1
votes

I am having a text data in XML format and it's length is around 816814 bytes. It contains some image data as well as some text data. We are using ZLIB algorithm for compressing and after compressing, the compressed data length is 487239 bytes.

After compressing we are encoding data using BASE64Encoder. But after encoding the compressed data, size is increasing and length of encoded data is 666748 bytes.

Why, after encoding data size is increasing? Is there any other best encoding techniques?

Regards, Siddesh

2

2 Answers

2
votes

As noted, when you are encoding binary 8-bit bytes with 256 possible values into a smaller set of characters, in this case 64 values, you will necessarily increase the size. For a set of n allowed characters, the expansion factor for random binary input will be log(256)/log(n), at a minimum.

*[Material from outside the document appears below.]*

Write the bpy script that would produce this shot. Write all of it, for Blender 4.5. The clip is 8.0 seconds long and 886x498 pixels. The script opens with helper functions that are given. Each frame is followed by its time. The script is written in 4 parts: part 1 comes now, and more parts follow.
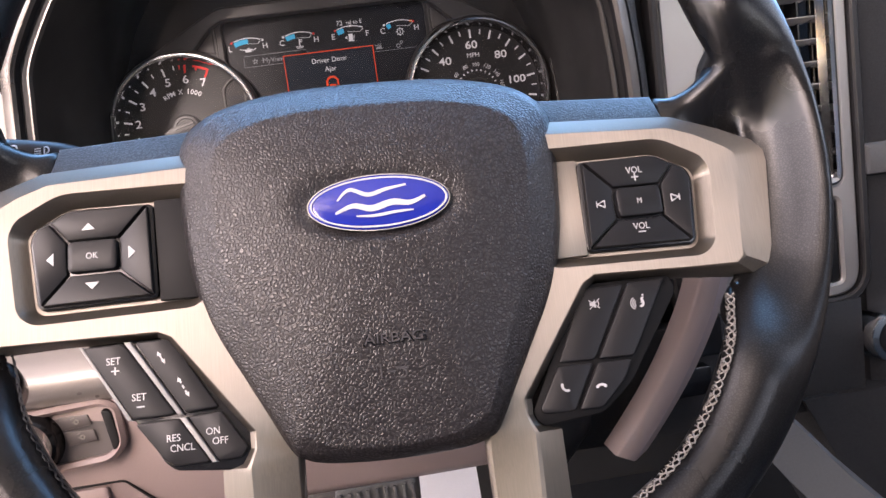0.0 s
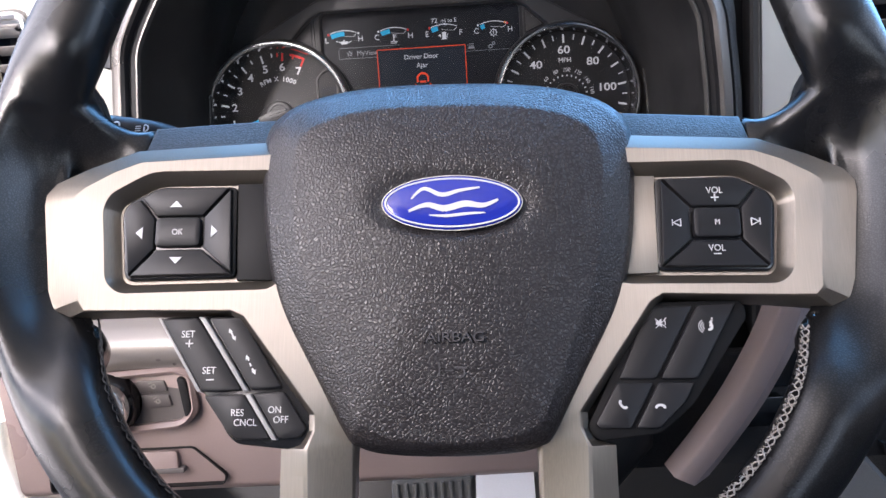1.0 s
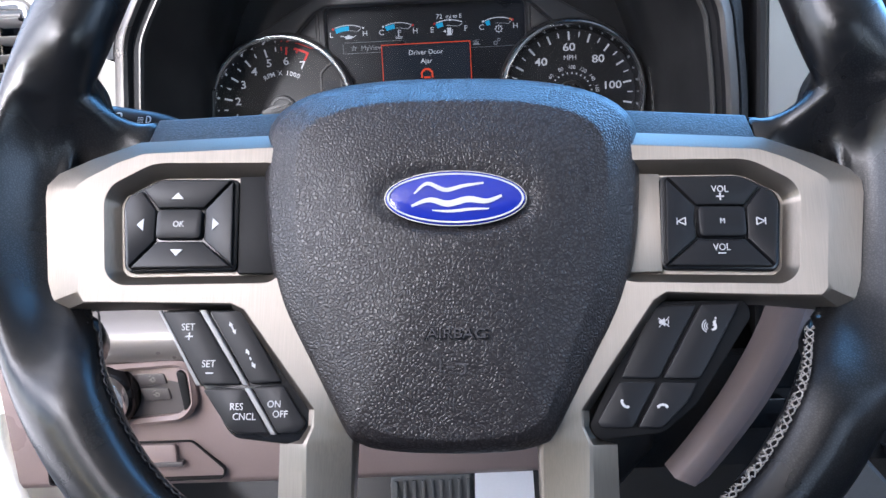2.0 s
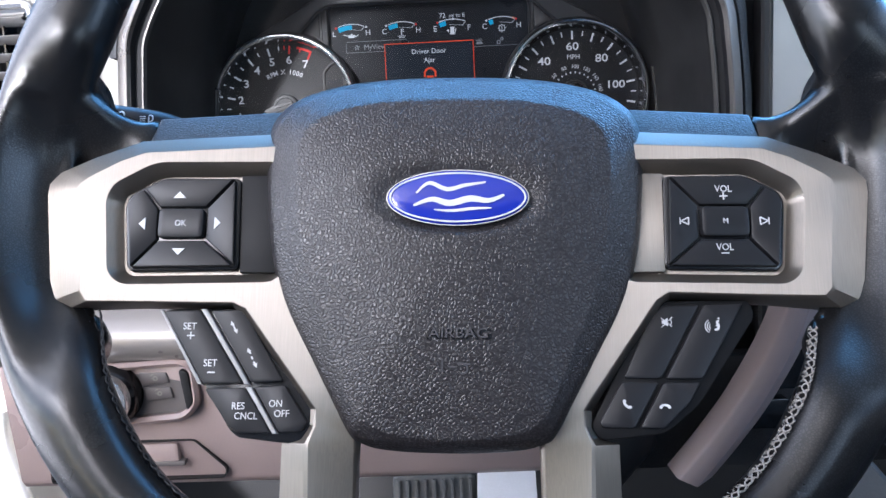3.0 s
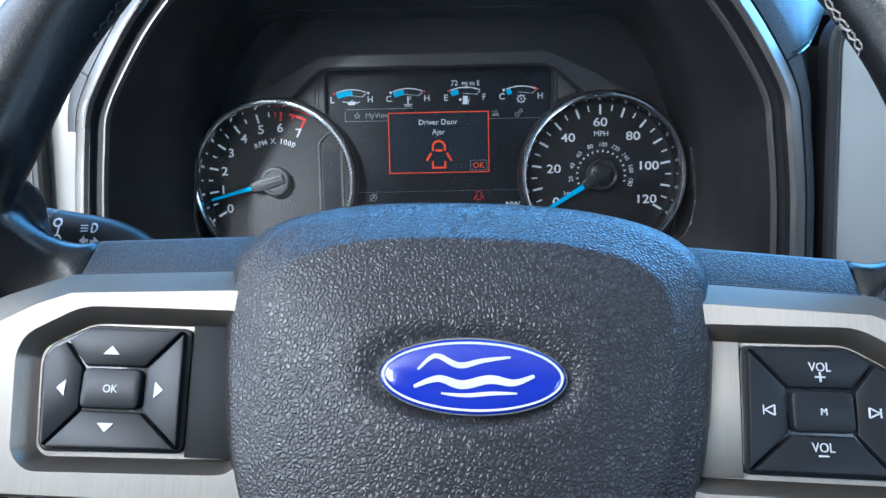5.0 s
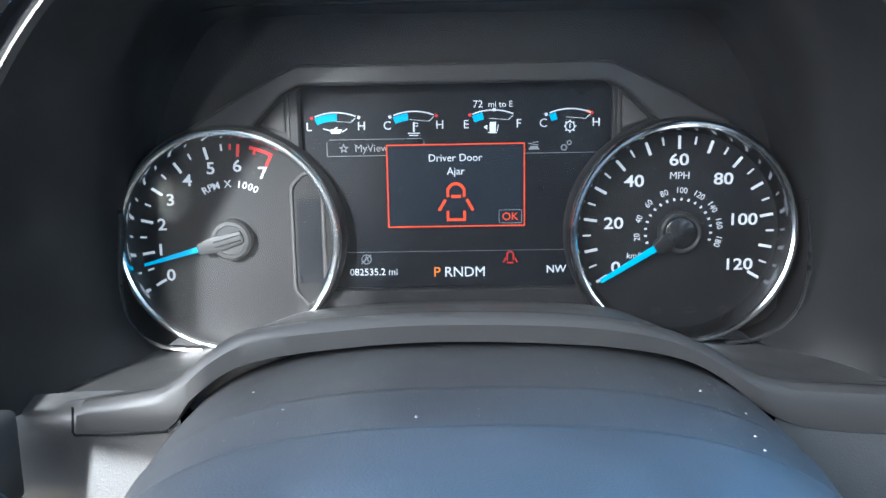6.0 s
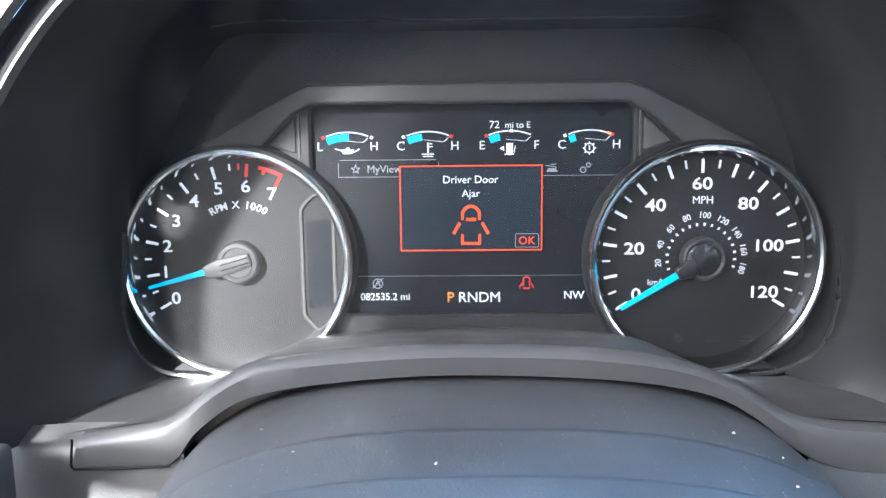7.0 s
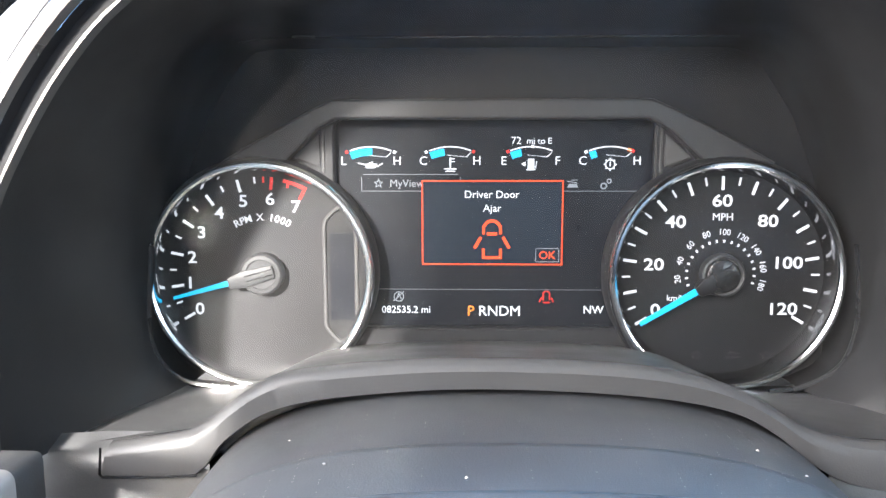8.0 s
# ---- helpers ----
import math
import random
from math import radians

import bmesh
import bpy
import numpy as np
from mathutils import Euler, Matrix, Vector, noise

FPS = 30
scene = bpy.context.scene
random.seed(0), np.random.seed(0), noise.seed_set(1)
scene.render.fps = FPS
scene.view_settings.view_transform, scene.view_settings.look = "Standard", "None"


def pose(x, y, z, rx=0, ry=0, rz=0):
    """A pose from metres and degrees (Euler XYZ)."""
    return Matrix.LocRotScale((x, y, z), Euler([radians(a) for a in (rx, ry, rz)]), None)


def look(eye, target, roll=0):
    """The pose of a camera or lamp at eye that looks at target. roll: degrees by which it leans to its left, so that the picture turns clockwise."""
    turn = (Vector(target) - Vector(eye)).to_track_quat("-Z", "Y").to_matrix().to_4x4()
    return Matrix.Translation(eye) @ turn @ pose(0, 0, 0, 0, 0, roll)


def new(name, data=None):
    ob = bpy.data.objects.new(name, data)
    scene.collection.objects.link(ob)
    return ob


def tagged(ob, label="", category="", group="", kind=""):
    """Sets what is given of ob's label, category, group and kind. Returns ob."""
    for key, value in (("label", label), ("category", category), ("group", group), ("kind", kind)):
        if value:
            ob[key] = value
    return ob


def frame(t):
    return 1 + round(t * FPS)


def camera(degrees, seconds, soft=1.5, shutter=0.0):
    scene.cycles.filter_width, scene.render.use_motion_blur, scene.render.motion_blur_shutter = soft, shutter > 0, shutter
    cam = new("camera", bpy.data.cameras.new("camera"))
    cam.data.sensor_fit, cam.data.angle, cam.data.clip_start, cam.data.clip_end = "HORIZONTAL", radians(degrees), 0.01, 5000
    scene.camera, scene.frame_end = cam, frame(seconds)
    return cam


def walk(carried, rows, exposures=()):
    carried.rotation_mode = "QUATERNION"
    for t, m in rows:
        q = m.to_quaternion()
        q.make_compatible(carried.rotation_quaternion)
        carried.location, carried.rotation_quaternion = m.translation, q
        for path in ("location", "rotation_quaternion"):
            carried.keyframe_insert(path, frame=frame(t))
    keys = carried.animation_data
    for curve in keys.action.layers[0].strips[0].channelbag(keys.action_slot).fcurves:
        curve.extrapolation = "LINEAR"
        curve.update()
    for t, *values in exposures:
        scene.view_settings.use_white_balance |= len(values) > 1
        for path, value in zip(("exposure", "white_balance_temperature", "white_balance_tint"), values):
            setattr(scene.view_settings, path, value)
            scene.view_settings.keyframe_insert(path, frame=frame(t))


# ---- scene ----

# ---- camera ----
MM = 0.001             # one drawing unit in metres
BASE_Z = 1.35          # height of the dial centres over the ground

cam = camera(59.95, 8.0)
# seconds, x, y, z in drawing units from the middle of the dials, yaw, pitch, lean
ROWS = [
    (0.0, 15.7, -616.4, -34.6, -4.96, -8.00, 7.64),
    (0.5, 19.7, -623.1, -33.3, -0.18, -7.88, 5.10),
    (1.0, 20.5, -619.3, -32.7, 1.11, -7.61, 3.58),
    (1.5, 19.9, -617.6, -33.7, 1.12, -7.72, 2.96),
    (3.0, 20.5, -616.5, -33.9, 1.49, -7.80, 2.77),
    (3.5, 20.2, -615.8, -34.6, 1.74, -7.87, 2.84),
    (4.0, 19.7, -615.2, -35.1, 1.80, -7.94, 2.80),
    (4.5, 19.7, -613.8, -34.7, 1.96, -7.78, 2.56),
    (4.6, 20.4, -609.6, -32.3, 1.97, -7.35, 2.30),
    (4.7, 21.2, -601.1, -25.9, 1.98, -6.78, 1.94),
    (4.8, 21.3, -585.2, -14.9, 1.87, -6.41, 1.66),
    (4.9, 20.3, -562.2, -4.3, 1.80, -6.05, 1.46),
    (5.0, 17.6, -538.6, 5.5, 1.60, -5.87, 1.13),
    (5.2, 13.1, -491.7, 16.8, 1.20, -5.90, 0.64),
    (5.7, 3.8, -409.0, 44.0, 1.00, -8.20, 0.90),
    (6.3, -3.3, -376.5, 61.2, 0.96, -9.63, 1.06),
    (6.5, -5.3, -370.5, 58.8, 1.08, -9.59, 0.98),
    (7.0, -5.0, -374.7, 60.0, 1.23, -8.32, 0.59),
    (7.5, -13.0, -379.6, 62.5, 1.41, -7.55, 0.06),
    (8.0, -11.1, -378.5, 62.6, 1.88, -7.59, 0.08),
]
EXPOSURES = [
    (0.0, 2.16, 7000, 27), (0.5, 2.12, 6700, 22), (1.0, 2.06, 6150, 19), (1.5, 2.04, 5750, 16), (3.5, 2.04, 5550, 13), (4.5, 2.06, 5400, 12),
    (5.2, 2.28, 5100, 2), (6.0, 3.1, 5450, 4), (6.5, 3.54, 5450, 5), (7.2, 3.65, 5800, 8), (8.0, 3.85, 6150, 9)]
walk(cam, [(t, pose(x * MM, y * MM, z * MM + BASE_Z, 90 + pitch, 0, yaw) @ pose(0, 0, 0, 0, 0, -lean))
           for t, x, y, z, yaw, pitch, lean in ROWS], EXPOSURES)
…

If you would like to reduce this impact, then use more characters. Chances are that whatever medium you are using, it can handle more than 64 characters transparently. Find out how many by simply sending all 256 possible bytes, and see which ones make it through. Test the candidate set thoroughly, and then ideally find documentation of the medium that backs up that set of n < 256.

Once you have the set, then you can use a simple hard-wired arithmetic code to convert from the set of 256 to the set of n and back.

2
votes

That is perfectly normal.

Base64 is required to be done, if your transmitting medium is not designed to transmit binary data but only textual data (eg XML)

So your zip file gets base64 encoded.

Plainly speaking, it requires the transcoder to change "non-ASCII" letters into a ASCII form but still remember the way to go back

As a rule of thumb, it's around a 33% size increase ( http://en.wikipedia.org/wiki/Base64#Examples )

This is the downside of base64. You are better of using a protocol supporting file-transfer... but for files encoded within XML, you are pretty much out of options.